* _Task requirements_: Filter this data down to the lines that hold "with", and copy them.

* _Material_:
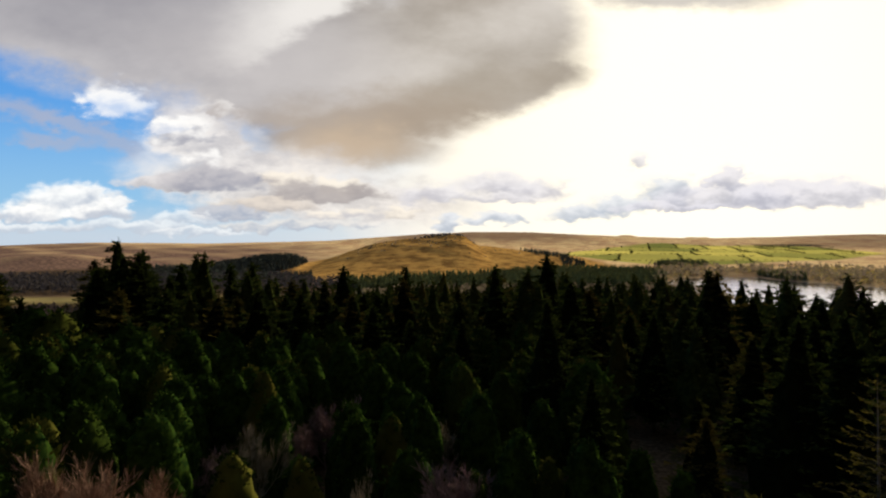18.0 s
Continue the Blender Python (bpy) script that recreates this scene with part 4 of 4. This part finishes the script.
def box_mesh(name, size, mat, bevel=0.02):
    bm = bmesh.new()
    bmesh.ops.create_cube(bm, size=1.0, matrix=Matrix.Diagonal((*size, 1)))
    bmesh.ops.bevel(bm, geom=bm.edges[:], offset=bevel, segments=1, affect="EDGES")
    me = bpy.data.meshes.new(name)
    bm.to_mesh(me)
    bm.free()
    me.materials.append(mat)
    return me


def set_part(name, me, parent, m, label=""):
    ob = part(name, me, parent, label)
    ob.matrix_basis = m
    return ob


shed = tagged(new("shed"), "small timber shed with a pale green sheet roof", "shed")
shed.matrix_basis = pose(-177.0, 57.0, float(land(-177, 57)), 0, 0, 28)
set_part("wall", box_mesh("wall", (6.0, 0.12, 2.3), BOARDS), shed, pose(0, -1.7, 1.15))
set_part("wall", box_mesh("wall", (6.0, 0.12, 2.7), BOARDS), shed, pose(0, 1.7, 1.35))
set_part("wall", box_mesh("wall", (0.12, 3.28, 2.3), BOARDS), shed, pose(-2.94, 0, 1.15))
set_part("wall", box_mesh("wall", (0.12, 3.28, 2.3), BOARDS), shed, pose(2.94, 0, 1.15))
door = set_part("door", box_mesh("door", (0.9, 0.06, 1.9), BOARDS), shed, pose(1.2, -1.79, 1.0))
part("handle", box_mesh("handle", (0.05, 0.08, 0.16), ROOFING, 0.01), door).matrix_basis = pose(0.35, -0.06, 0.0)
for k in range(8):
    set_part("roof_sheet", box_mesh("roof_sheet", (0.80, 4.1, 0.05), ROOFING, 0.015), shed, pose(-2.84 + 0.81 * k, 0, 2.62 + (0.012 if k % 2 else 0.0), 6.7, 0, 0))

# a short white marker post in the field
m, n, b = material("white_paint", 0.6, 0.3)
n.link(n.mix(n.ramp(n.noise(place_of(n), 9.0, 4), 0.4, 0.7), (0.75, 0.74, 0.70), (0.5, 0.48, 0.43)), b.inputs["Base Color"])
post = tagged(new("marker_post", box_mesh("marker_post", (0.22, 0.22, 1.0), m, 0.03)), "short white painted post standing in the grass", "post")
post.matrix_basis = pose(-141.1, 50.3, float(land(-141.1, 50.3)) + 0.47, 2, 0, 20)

* _Solution for this task_:
Continue the Blender Python (bpy) script that recreates this scene with part 4 of 4. This part finishes the script.
shed = tagged(new("shed"), "small timber shed with a pale green sheet roof", "shed")